--- Start of GIVEN INFORMATION ---

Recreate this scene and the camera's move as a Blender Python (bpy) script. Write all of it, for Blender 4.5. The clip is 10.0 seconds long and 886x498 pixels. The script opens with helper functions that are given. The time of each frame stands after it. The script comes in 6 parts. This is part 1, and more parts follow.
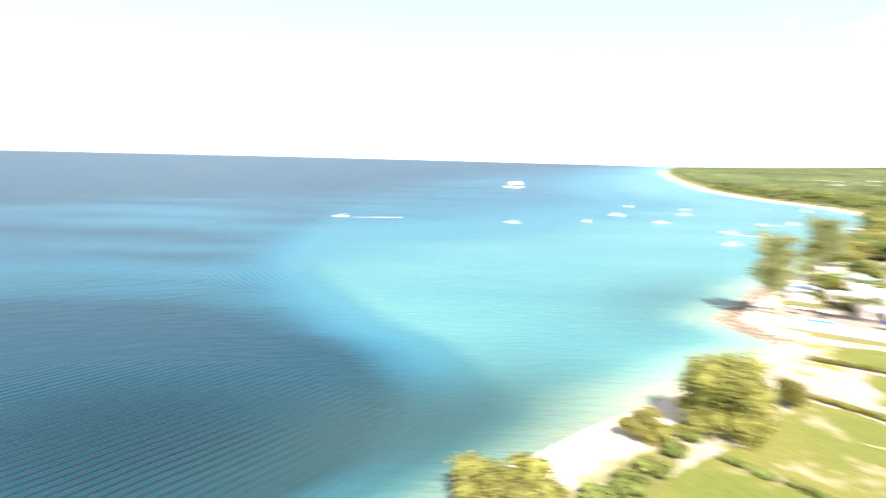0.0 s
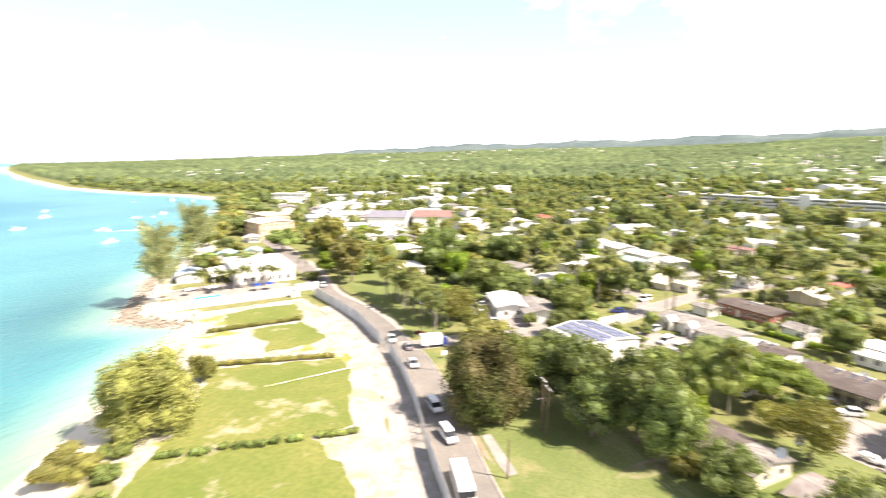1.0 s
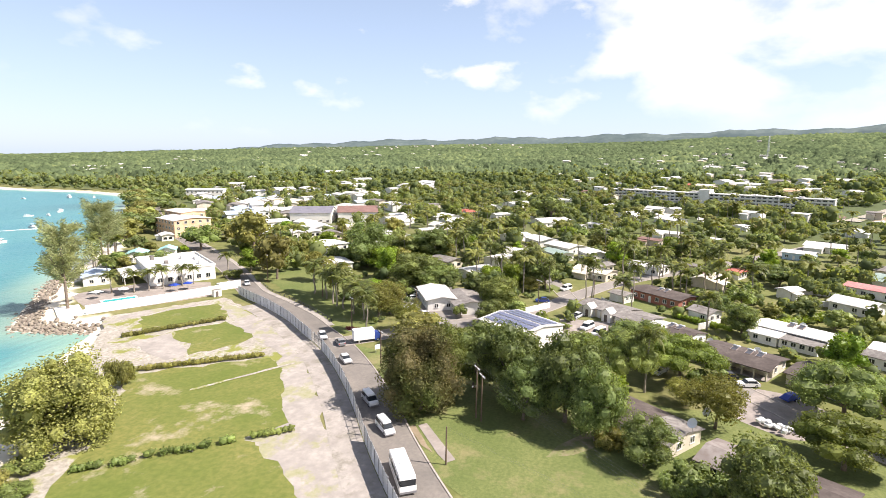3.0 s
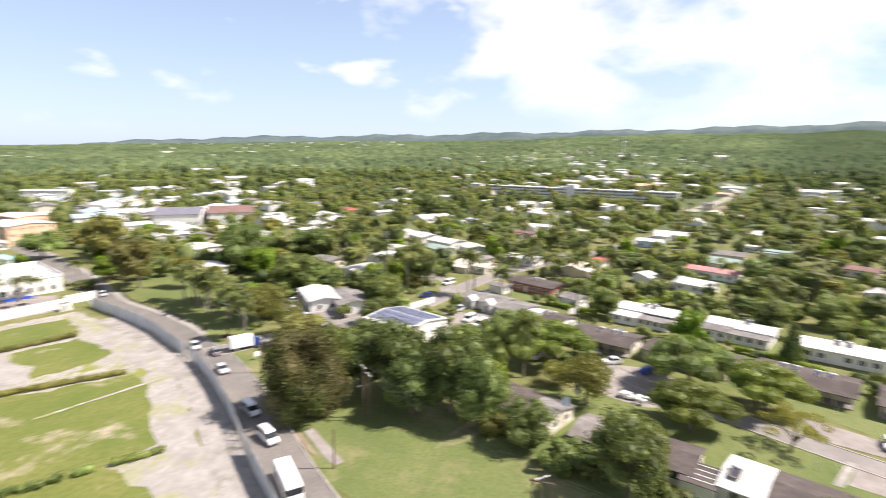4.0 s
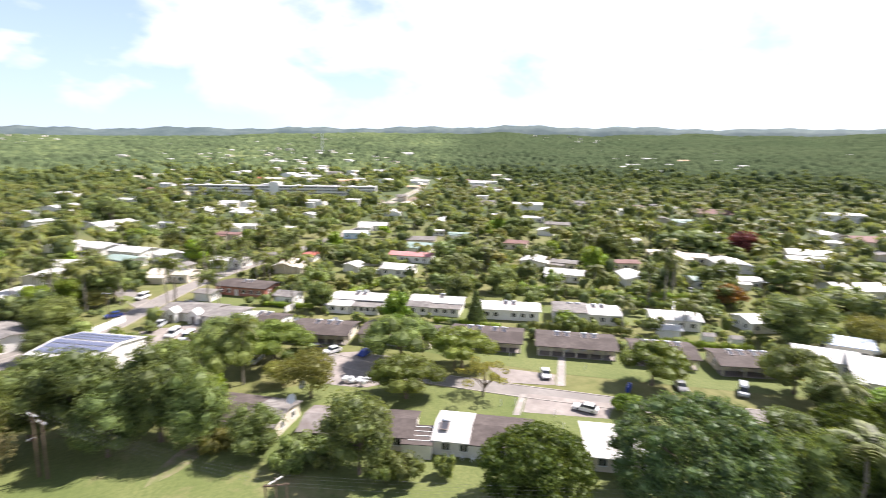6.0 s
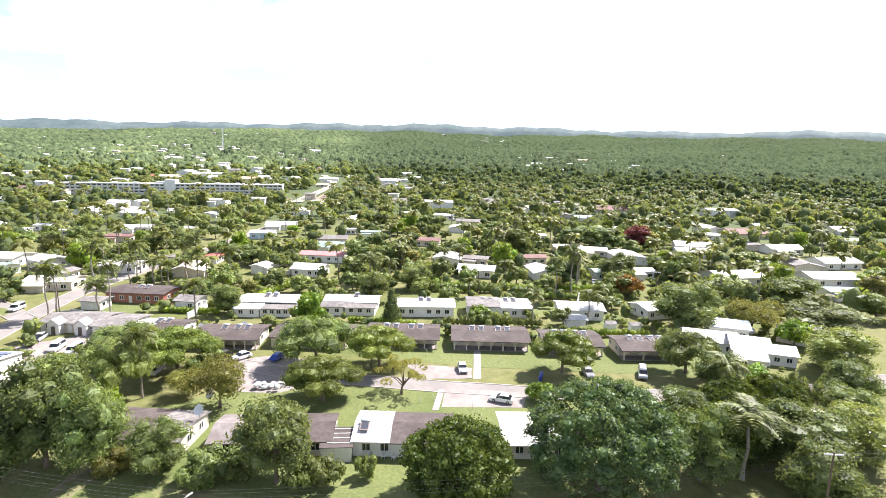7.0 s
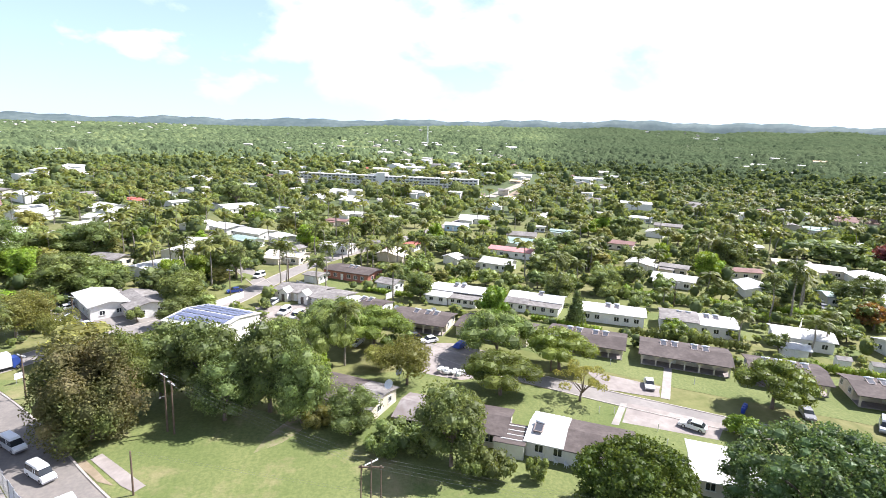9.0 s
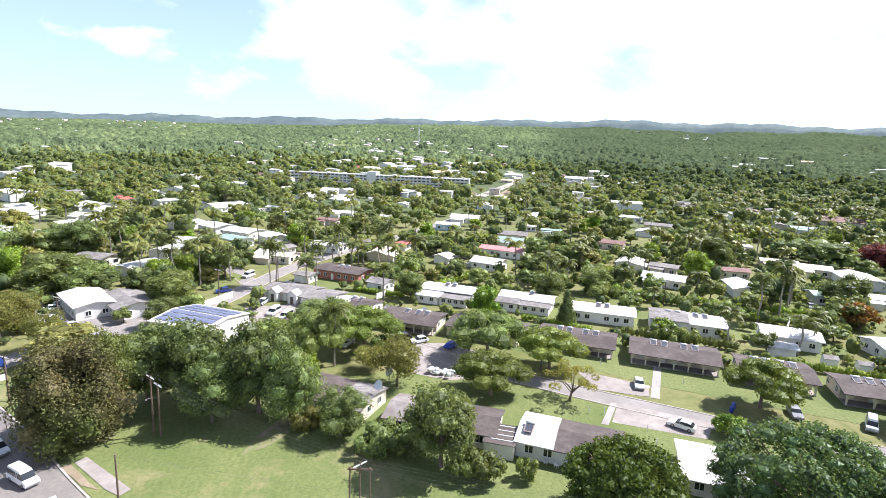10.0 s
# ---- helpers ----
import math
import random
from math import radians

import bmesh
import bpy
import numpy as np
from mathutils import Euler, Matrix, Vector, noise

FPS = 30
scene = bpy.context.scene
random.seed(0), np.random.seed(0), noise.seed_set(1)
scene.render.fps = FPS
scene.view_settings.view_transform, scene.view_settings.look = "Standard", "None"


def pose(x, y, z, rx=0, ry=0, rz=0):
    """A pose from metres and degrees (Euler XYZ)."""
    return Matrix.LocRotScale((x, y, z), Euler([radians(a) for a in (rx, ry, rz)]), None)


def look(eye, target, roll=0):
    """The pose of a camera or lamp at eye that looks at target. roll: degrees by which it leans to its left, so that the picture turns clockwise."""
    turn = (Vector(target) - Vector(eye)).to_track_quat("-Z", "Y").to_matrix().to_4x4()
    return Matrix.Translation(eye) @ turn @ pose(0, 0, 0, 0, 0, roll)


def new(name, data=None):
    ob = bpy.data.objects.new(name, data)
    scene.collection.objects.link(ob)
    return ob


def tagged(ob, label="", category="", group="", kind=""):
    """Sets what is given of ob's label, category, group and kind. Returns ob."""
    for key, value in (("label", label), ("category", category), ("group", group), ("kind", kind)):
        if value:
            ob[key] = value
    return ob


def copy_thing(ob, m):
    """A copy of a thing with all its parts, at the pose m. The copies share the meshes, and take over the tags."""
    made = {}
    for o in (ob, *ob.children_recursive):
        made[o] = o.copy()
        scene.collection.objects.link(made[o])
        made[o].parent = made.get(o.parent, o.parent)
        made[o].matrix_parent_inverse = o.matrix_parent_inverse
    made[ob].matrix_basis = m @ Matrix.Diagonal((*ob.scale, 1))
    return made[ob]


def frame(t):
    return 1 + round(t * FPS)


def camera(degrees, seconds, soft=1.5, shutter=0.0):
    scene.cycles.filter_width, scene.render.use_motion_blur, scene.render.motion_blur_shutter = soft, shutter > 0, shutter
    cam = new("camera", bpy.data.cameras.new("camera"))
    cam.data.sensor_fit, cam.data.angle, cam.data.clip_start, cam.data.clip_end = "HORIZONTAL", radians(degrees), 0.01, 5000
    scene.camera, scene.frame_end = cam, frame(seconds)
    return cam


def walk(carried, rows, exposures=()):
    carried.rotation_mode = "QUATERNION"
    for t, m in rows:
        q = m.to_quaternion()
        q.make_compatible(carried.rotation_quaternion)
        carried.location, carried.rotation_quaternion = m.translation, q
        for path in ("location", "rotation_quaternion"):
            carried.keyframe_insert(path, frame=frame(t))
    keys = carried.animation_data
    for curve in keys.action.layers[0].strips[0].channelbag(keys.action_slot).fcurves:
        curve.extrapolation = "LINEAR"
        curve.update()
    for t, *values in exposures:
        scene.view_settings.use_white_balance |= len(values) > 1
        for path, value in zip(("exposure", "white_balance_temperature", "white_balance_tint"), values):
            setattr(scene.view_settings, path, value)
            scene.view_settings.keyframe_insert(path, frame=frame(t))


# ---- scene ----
# The walk: a drone hovers some 45 m over the shore road and turns from the sea to the houses.
cam = camera(79.26, 10.0, soft=0.6, shutter=0.55)
PATH = [
    (0, look((1.662, -2.918, 45.265), (1.699, 6.934, 43.547), 1.55)),
    (0.5, look((1.427, -1.984, 45.260), (6.567, 6.437, 43.628), 0.17)),
    (0.7, look((1.213, -1.533, 45.232), (8.181, 5.435, 43.533), 0.18)),
    (0.9, look((0.998, -1.082, 45.204), (9.376, 4.108, 43.510), 0.18)),
    (1, look((0.891, -0.857, 45.190), (9.545, 3.869, 43.525), 0.19)),
    (1.1, look((0.688, -0.684, 45.197), (9.549, 3.641, 43.525), 0.19)),
    (1.2, look((0.486, -0.510, 45.204), (9.508, 3.462, 43.525), 0.18)),
    (1.3, look((0.283, -0.337, 45.211), (9.345, 3.542, 43.526), 0.18)),
    (1.5, look((-0.122, 0.009, 45.226), (8.980, 3.787, 43.530), 0.18)),
    (2, look((-0.570, 0.184, 45.159), (8.604, 3.772, 43.439), 0.45)),
    (3.5, look((-0.884, 0.051, 44.948), (8.445, 3.189, 43.183), 0.80)),
    (4, look((-0.754, -0.165, 44.976), (8.998, 1.172, 43.217), 0.80)),
    (4.5, look((-0.873, -0.003, 44.970), (8.937, -0.845, 43.223), 0.77)),
    (5, look((-0.761, 0.570, 44.831), (8.863, -1.513, 43.090), 0.84)),
    (5.5, look((-0.858, 0.464, 44.638), (8.650, -2.104, 42.903), 0.89)),
    (6, look((-0.807, 0.115, 44.492), (8.257, -3.739, 42.758), 0.86)),
    (6.2, look((-0.702, 0.242, 44.456), (8.068, -4.239, 42.720), 0.97)),
    (6.475, look((-0.557, 0.416, 44.406), (7.884, -4.656, 42.668), 1.11)),
    (6.75, look((-0.412, 0.591, 44.356), (7.877, -4.725, 42.618), 1.26)),
    (7.025, look((-0.268, 0.765, 44.307), (8.026, -4.544, 42.570), 1.40)),
    (7.3, look((-0.123, 0.940, 44.257), (8.301, -4.161, 42.523), 1.55)),
    (7.5, look((0.037, 1.096, 44.251), (8.605, -3.752, 42.495), 1.57)),
    (7.6, look((0.070, 1.069, 44.260), (8.807, -3.453, 42.465), 1.63)),
    (7.7, look((0.104, 1.043, 44.269), (9.212, -2.660, 42.442), 1.68)),
    (7.8, look((0.137, 1.016, 44.278), (9.523, -1.896, 42.426), 1.74)),
    (7.9, look((0.171, 0.989, 44.286), (9.724, -1.300, 42.417), 1.79)),
    (8, look((0.204, 0.962, 44.295), (9.824, -1.020, 42.415), 1.85)),
    (8.1, look((0.211, 0.900, 44.311), (9.847, -0.998, 42.429), 1.87)),
    (8.2, look((0.218, 0.838, 44.328), (9.859, -1.033, 42.444), 1.89)),
    (8.5, look((0.238, 0.652, 44.377), (9.873, -1.245, 42.487), 1.96)),
    (9, look((0.306, 0.506, 44.453), (9.896, -1.606, 42.561), 2.03)),
    (9.5, look((0.461, 0.315, 44.520), (10.019, -1.928, 42.622), 2.12)),
    (10, look((0.660, 0.200, 44.549), (10.212, -2.068, 42.645), 2.22)),
]
walk(cam, PATH, exposures=[(0.0, 1.5, 7150, 15), (0.5, 1.56, 7200, 15), (1.0, 1.55, 7200, 15), (1.6, 1.4, 7100, 15), (2.2, 1.12, 6950, 15), (3.3, 0.9, 6650, 15), (5.0, 0.88, 6550, 16), (6.2, 1.14, 6350, 17), (7.3, 1.42, 6200, 16), (8.2, 1.3, 6100, 16), (9.0, 1.2, 6000, 15), (10.0, 1.14, 5900, 15)])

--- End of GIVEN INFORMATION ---

* **TASK DIRECTIONS**
Check every line for "Vector" and show the ones that have it.

* **RESULT OF THIS EXERCISE**
from mathutils import Euler, Matrix, Vector, noise
    turn = (Vector(target) - Vector(eye)).to_track_quat("-Z", "Y").to_matrix().to_4x4()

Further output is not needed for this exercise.